In [1]:
import sqlalchemy
import pandas as pd
import numpy as np
from database_credentials import get_database_url

In [2]:
def check_for_missing_values(data):
    '''Print whether or not a dataframe contains missing data 
    along with the number of missing entries
    
    Args:
        data (dataframe): dataframe to be checked
        
    Returns:
        None
    '''
    
    valid_mask = data.isnull()
    data_contains_missing_values = valid_mask.any().any()
    print("Contains missing values:", data_contains_missing_values)

    if (data_contains_missing_values):
        number_of_missing_values = valid_mask.sum().sum()
        print("Number of missing values:", number_of_missing_values)
    
def check_for_duplicate_ids(data):
    '''Print whether or not a dataframe contains duplicate 
    Steam IDs along with the number of duplicates
    
    Args:
        data (dataframe): dataframe to be checked
        
    Returns:
        None
    '''
    
    unique_id_mask = data['steam_id'].duplicated()
    data_contains_duplicates = unique_id_mask.any()
    print("Contains duplicate Steam IDs:", data_contains_duplicates)
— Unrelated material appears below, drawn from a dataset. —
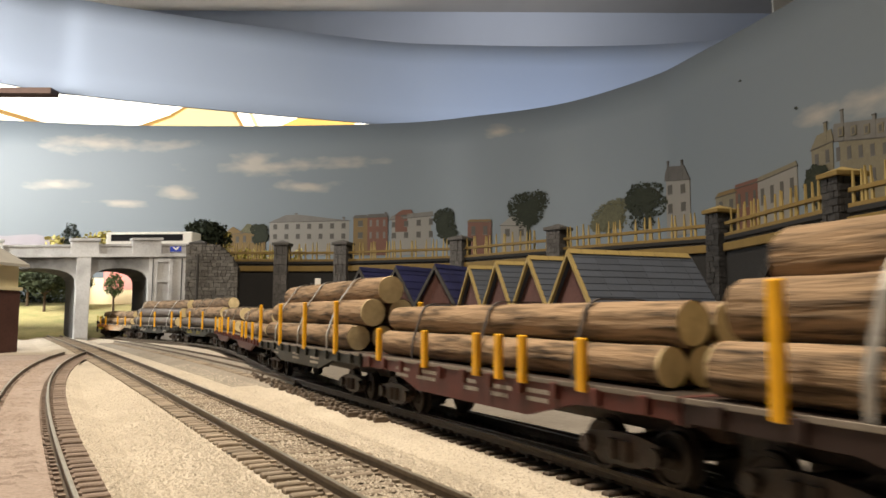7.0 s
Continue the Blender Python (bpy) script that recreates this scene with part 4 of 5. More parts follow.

    if (data_contains_duplicates):
        number_of_duplicates = len(data[unique_id_mask])
        print("Number of duplicated Steam IDs:", number_of_duplicates)
        
def display_info(data):
    '''Display the column names, number of rows, and information 
    regarding missing or duplicate values for a dataframe
    
    Args:
        data (dataframe): dataframe for which information will
                          be displayed
    Returns:
        None
    '''
    
    print("Features: {0}\n".format(data.columns.values))
    print("Number of rows: {0}\n".format(data.shape[0]))
    check_for_missing_values(data)
    print()
    check_for_duplicate_ids(data)
        
def mask_duplicate_ids(data):
    '''Mask rows containing duplicate Steam IDs
    
    Args:
        data (dataframe): dataframe with duplicate Steam IDs

    Returns:
        masked_data (dataframe): a copy of data without duplicate
                                 Steam IDs
    '''
    
    duplicate_id_mask = ~data['steam_id'].duplicated()
    masked_data = data[duplicate_id_mask]
    return masked_data

In [3]:
# connect to database
database_url = get_database_url()
engine = sqlalchemy.create_engine(database_url)
connection = engine.connect() 

In [4]:
# load data
review_query = '''
    SELECT 
        steam_id,
        user_review,
        FROM_UNIXTIME(timestamp_updated) AS timestamp_updated,
        recommends_game
    FROM reviews;
'''
reviews = pd.read_sql(review_query, connection)

user_query = '''
    SELECT 
        steam_id,
        CEIL(total_minutes_played / 60) AS total_hours_played,
        FROM_UNIXTIME(timestamp_last_played) AS timestamp_last_played
    FROM users;
'''
users = pd.read_sql(user_query, connection)

In [5]:
display(reviews.head(3))
display_info(reviews)

Unnamed: 0,steam_id,user_review,timestamp_updated,recommends_game
0,76561198109804262,The Game is smooth with great graphics. It sho...,2015-01-14 08:40:12,1
1,76561198144109929,AMAZING Best thing ever. Great graphics for a ...,2015-01-14 06:02:29,1
2,76561198074106169,Best f2p game out there,2015-01-14 03:20:10,1


Features: ['steam_id' 'user_review' 'timestamp_updated' 'recommends_game']

Number of rows: 149999

Contains missing values: False

Contains duplicate Steam IDs: True
Number of duplicated Steam IDs: 3


In [6]:
display(users.head(3))
display_info(users)

Unnamed: 0,steam_id,total_hours_played,timestamp_last_played
0,76561198109804262,1007,2019-05-07 04:44:48
1,76561198144109929,157,2020-01-07 19:00:17
2,76561198074106169,238,2019-10-25 14:07:33


Features: ['steam_id' 'total_hours_played' 'timestamp_last_played']

Number of rows: 149999

Contains missing values: False

Contains duplicate Steam IDs: True
Number of duplicated Steam IDs: 3


In [7]:
reviews = mask_duplicate_ids(reviews)
users = mask_duplicate_ids(users)